Exchange/Outlook autodiscover bug exposed 100,000+ email passwords
Enlarge / If you own the right domain, you can intercept hundreds of thousands of innocent third parties' email credentials, just by operating a standard webserver. (credit: Guardicore)
Security researcher Amit Serper of Guardicore discovered a severe flaw in Microsoft's autodiscover-the protocol which allows automagical configuration of an email account with only the address and password required. The flaw allows attackers who purchase domains named "autodiscover"-for example autodiscover.com, or autodiscover.co.uk-to intercept the clear-text account credentials of users who are having network difficulty (or whose admins incorrectly configured DNS).

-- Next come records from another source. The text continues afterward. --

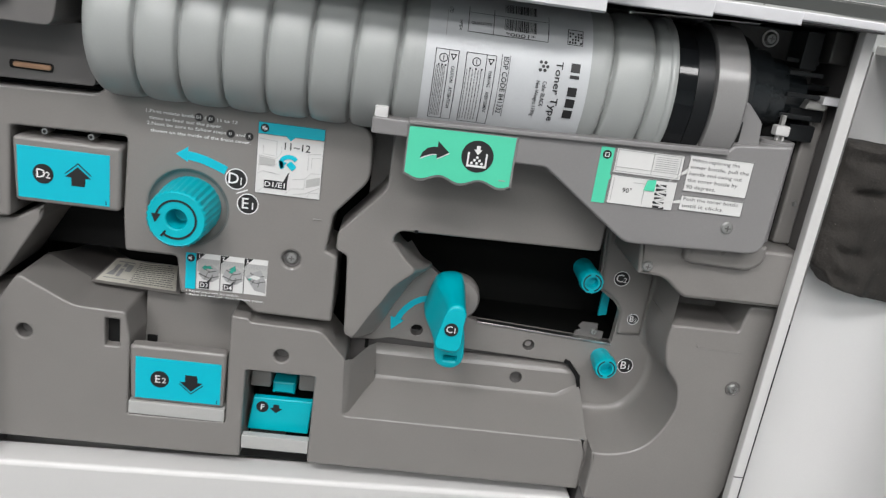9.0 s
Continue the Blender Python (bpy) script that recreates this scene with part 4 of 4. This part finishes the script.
# ---- lower inner cover with pocket ----
low = thing("inner_cover", (0.04, 0.48, 0.606), "dark grey lower inner cover with lever notch and sloping pocket", "inner cover", "inner covers")
LYF = 0.460
l_out = [(-0.203, 0.615), (-0.203, 0.733), (-0.179, 0.735, 0.004), (-0.164, 0.757, 0.004), (-0.123, 0.736, 0.006), (-0.084, 0.735, 0.003), (-0.0805, 0.712), (-0.082, 0.646), (-0.0045, 0.647), (-0.004, 0.742), (0.009, 0.741, 0.003), (0.011, 0.738), (0.066, 0.737, 0.006), (0.087, 0.714, 0.003), (0.0895, 0.664, 0.003), (0.2885, 0.664), (0.2940, 0.650), (0.2940, 0.616), (0.064, 0.616), (0.0645, 0.696), (0.0095, 0.696), (0.0085, 0.616)]
part("shell", slab(rounded(l_out, 0.002), LYF, 0.51, 0.0018, [rounded(rect(-0.0995, 0.705, -0.0885, 0.728), 0.001), disc(-0.1605, 0.710, 0.0060, 28), disc(0.0365, 0.7115, 0.0056, 28)]), GREY, low)
left_top = [(-0.1985, 0.7325), (-0.179, 0.7345), (-0.164, 0.7565), (-0.123, 0.7355), (-0.0845, 0.7345)]
part("sloping_top", loft([[(x, 0.5099, z) for x, z in left_top], [(x + 0.003, 0.55, z - 0.010) for x, z in left_top], [(x + 0.006, 0.60, z - 0.018) for x, z in left_top]]), GREY, low)
part("notch_back", loft([[(-0.0815, 0.494, 0.645), (-0.0045, 0.494, 0.646)], [(-0.0815, 0.499, 0.700), (-0.0045, 0.499, 0.700)], [(-0.0815, 0.504, 0.736), (-0.0045, 0.504, 0.738)], [(-0.0815, 0.560, 0.737), (-0.0045, 0.560, 0.739)]]), GREY, low)
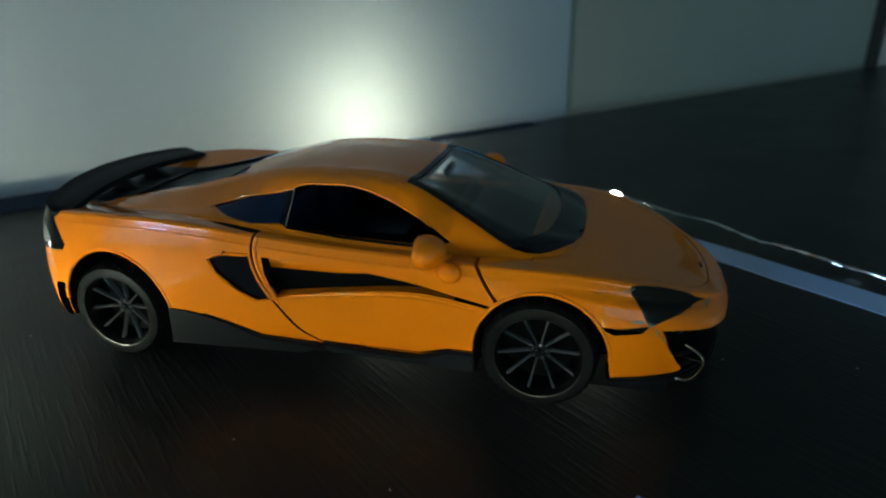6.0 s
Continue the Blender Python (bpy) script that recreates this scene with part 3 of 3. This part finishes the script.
# windscreen outline from above (x, y)
SCREEN = curve2([(0.49, -0.515), (0.88, -0.628), (1.23, -0.69), (1.43, -0.52), (1.50, -0.26), (1.52, 0), (1.50, 0.26), (1.43, 0.52), (1.23, 0.69), (0.88, 0.628), (0.49, 0.515)], 4, False) + curve2([(0.49, 0.515), (0.515, 0.25), (0.52, 0), (0.515, -0.25), (0.49, -0.515)], 4, False)[1:-1]
INNER = [(0.60 + (x - 0.60) * 0.80 + 0.015, y * 0.93) for x, y in SCREEN]
carve(cabin, poly_prism(INNER, "z", 0.78, 1.6), mat=BLACK_GLOSS)

# glass and trim
part("windscreen", lay(TOP_TREE, INNER, "z", 1, -0.006, 0.008), GLASS, car, "clear windscreen over the dark cabin")
ring = lay(TOP_TREE, SCREEN, "z", 1, 0.004, 0.012)
band = part("windscreen_band", ring, BLACK_GLOSS, car, "black border of the windscreen")
carve(band, poly_prism(INNER, "z", 0.6, 1.6), mat=BLACK_GLOSS)
for s in (-1, 1):
    PILLAR = [(-0.228, 0.915), (-0.228, 1.072), (-0.181, 1.080), (-0.181, 0.895)]
    part("door_pillar", lay(TOP_TREE, PILLAR, "y", s, 0.003, 0.012), BLACK_GLOSS, car, "black pillar between the side windows")
    INTAKE = [(-0.66, 0.893), (-0.50, 0.905), (-0.33, 0.888), (-0.36, 0.868), (-0.52, 0.876)]
    part("intake", lay(LOW_TREE, [(x, s * (0.80 + (0.893 - z) * 2.2)) for x, z in INTAKE], "z", 1, 0.003, 0.01), DARK, car, "dark slit behind the door")
    part("quarter_window", lay(TOP_TREE, QUARTER, "y", s, -0.012, 0.008), QUARTER_GLASS, car, "dark blue glossy rear quarter window")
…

Guardicore purchased several such domains and operated them as proof-of-concept credential traps from April 16 to August 25 of this year:
- Autodiscover.com.br
- Autodiscover.com.cn
- Autodiscover.com.co
- Autodiscover.es
- Autodiscover.fr
- Autodiscover.in
- Autodiscover.it
- Autodiscover.sg
- Autodiscover.uk
- Autodiscover.xyz
- Autodiscover.online
A web server connected to these domains received hundreds of thousands of email credentials-many of which also double as Windows Active Directory domain credentials-in clear text. The credentials are sent from clients which request the URL /Autodiscover/autodiscover.xml, with an HTTP Basic authentication header which already includes the hapless user's Base64-encoded credentials.